Multiple Objectives

Not every SWF has a single objective. Many funds combine two or more of the objectives, mixing stabilisation, savings and development. 

While these hybrid funds arise all over the world and include the China Investment Corporation, the Trinidad and Tobago Heritage and Stabilisation Fund, and the State Oil Fund of Azerbaijan, they are particularly common in developing economies in sub-Saharan Africa. Many of these nations created their SWFs following the commodity super-cycle of the 2000s, which led to a boom in resource revenues.

Locking away capital for future generations is clearly inappropriate for countries with high levels of poverty or pressing infrastructure-development needs. For this reason, African countries have created innovative SWF structures that often integrate sub-portfolios dedicated to discrete objectives.

For example, the Fundo Soberano de Angola allocates a third of its portfolio to international securities such as Treasury bonds and developed-market equities, and the remainder of its assets to private-equity investments in Angola and elsewhere in sub-Saharan Africa to support “socioeconomic development”. Similarly, Botswana uses its Pula Fund, sub-Saharan Africa’s oldest SWF, for a combination of savings, stabilisation and development.

Case study: Nigeria Sovereign Investment Authority (NSIA)

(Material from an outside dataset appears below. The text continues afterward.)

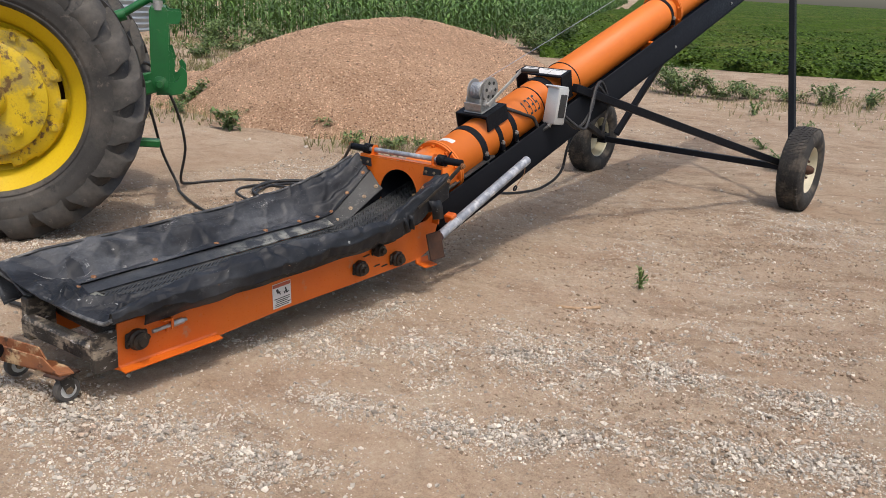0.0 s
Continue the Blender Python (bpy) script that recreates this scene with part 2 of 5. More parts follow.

In 2004, Nigeria created a fund called the Excess Crude Account (ECA), designed to manage its oil revenues for both savings and stabilisation purposes. As oil prices surged during the 2000s, ECA collected a large proportion of the government’s revenues. But ECA also had a poorly-defined legal mandate, which meant its savings were subject to wrangles between the federal government and state governors.

In 2012 Nigeria launched a new SWF, NSIA, to rectify these problems. NSIA has a clearer and more-legally rigorous mandate than ECA: it is divided into separate, ring-fenced pools of capital, each of which has a different objective: a Future Generations Fund, an Infrastructure Fund and a Stabilisation Fund.

As of end-2016, the most recent date at which the NSIA disclosed the composition of its investment portfolio, the Future Generations Fund was 43% in cash, 53% in public- and private-equity strategies, with the remainder of the portfolio allocated to commodities and other diversifiers. The Stabilisation Fund also allocates a portion of its capital to absolute-return fixed-income managers (36%) but devotes its portfolio to more-liquid assets such as short-duration Treasury bonds (29%) and time deposits (47%).

The Infrastructure Fund is primarily run by an in-house team and invests domestically, in projects such as bridges and toll roads, alongside commercial partners. For example, NSIA collaborated with construction firm Julius Berger Nigeria to help finance a new bridge over the Niger River connecting the cities of Asaba and Onitsha. The Infrastructure Fund has also made investments in telecommunications and healthcare.